In August 2016, the Egyptian Meteorological Authority held a conference and a workshop in collaboration with the German Company WeatherTech under the auspices of the Ministry of Civil Aviation to study how cloud seeding can be implemented in Egypt having an annual amount of precipitation of 1.3 billion cubic meters.

The project should have been officially announced by December of the same year as a committee comprising representatives from the ministries of irrigation, agriculture, environment, and defense would have finished the feasibility study. However, no news on the project has come through since then.
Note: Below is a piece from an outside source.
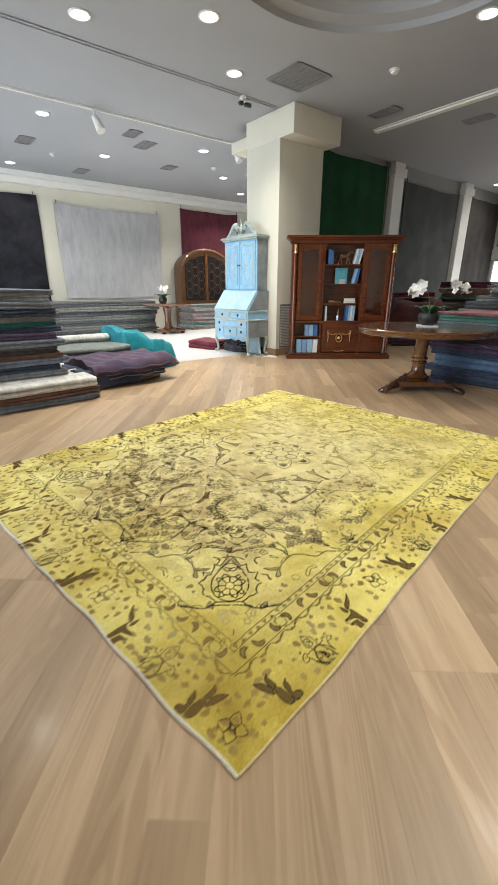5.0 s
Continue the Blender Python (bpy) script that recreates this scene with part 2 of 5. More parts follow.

The areas nominated by WeatherTech to implement the project are the Delta and the North Coast. Regardless, the committee would have the final say on the locations as various factors must be taken into consideration such as the suitability of infrastructure in those zones. Southern parts of the country along with moist areas can be included in the project, according to media reports.

The UAE Model

The National Centre for Meteorology (NCM) at the Gulf country - where the annual rainfall rate is around 100 mm - estimates that cloud seeding can boost rainfall by 30-35% in a clean atmosphere, and by up to 10-15% in a dusty atmosphere like the UAE’s.

The NCM started seeding in the 1990s, collaborating in the following decade with NASA and the National Centre for Atmospheric Research in the US. The institution executed 242 and 177 missions in the years 2017 and 2016 respectively.

In the morning after cloud observation by meteorologists, a pilot positions a twin-propeller beneath a cloud base firing salt flares attached to the wings. These flares are composed of potassium chloride (70%), and sodium chloride (13%), in addition to other substances that include magnesium (5%) to control the flame. Both potassium chloride and sodium chloride attract water droplets, and it takes two to three minutes to fire the flares, and 20 minutes to take effect. Convective clouds are detected by radars before cloud seeding, which is almost 60 times cheaper than desalination, is executed. Operations are carried out by six planes four days a week from July to September.